Her first cookbook The Way Home: A Celebration of Sea Islands Food and Family was published in October 2022. Brown chose to name her cookbook The Way Home because she felt as though she found her way home after moving back to her hometown, Charleston, from New Jersey. The Way Home made it to number 6 on the New York Times Best Seller List.

Brown’s second cookbook, Make Do With What You Have, was published in November 2025. The cookbook features over 100 budget friendly recipes. The recipes are simple, inexpensive, use pantry staples, and are intended for large families. This cookbook draws on Brown’s experiences growing up in a single-parent household, and contains tips to save money while making delicious meals. In the cookbook, Brown shares stories about coupon hunting with her mother, getting by as a broke college student, and relying on her faith. As with her first cookbook, Brown uses this one to document her ancestry and celebrate Gullah culture and cuisine.

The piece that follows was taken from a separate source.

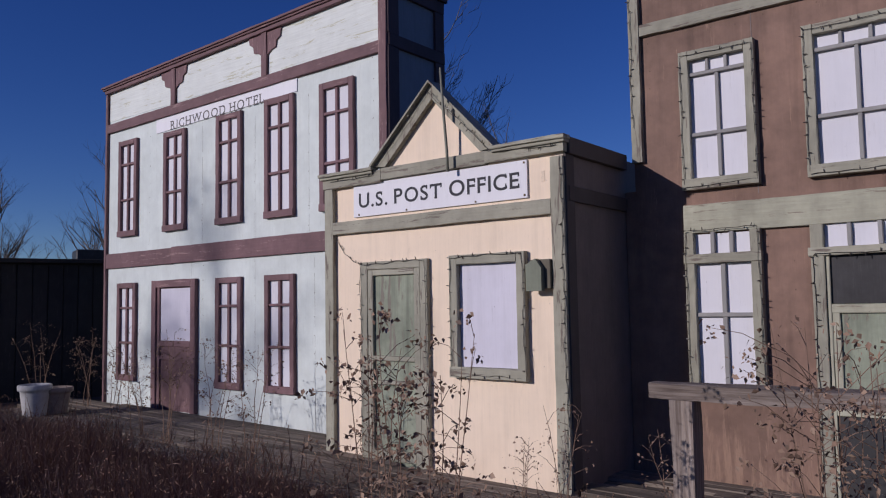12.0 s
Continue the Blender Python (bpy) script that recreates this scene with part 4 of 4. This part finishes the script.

On April 21, 2025, Brown opened Kardea Brown’s Southern Kitchen in the Charleston Airport. This is Brown’s first restaurant, and it is inspired by flavors and recipes from Gullah cuisine.

In 2023, Brown launched her frozen food line called Delicious Eats. Dishes include chicken fettuccine alfredo, chicken pot pie, country kitchen friend chicken, and sausage and grits. All of the food is inspired by her passion for Gullah cuisine. The dishes are available at Walmarts around the United States.

== Awards ==
Brown won two Daytime Emmys in 2025, one for Outstanding Culinary Host, and one for Outstanding Instructional Culinary Series. Brown is the first African American woman to win a Daytime Emmy in both of those categories.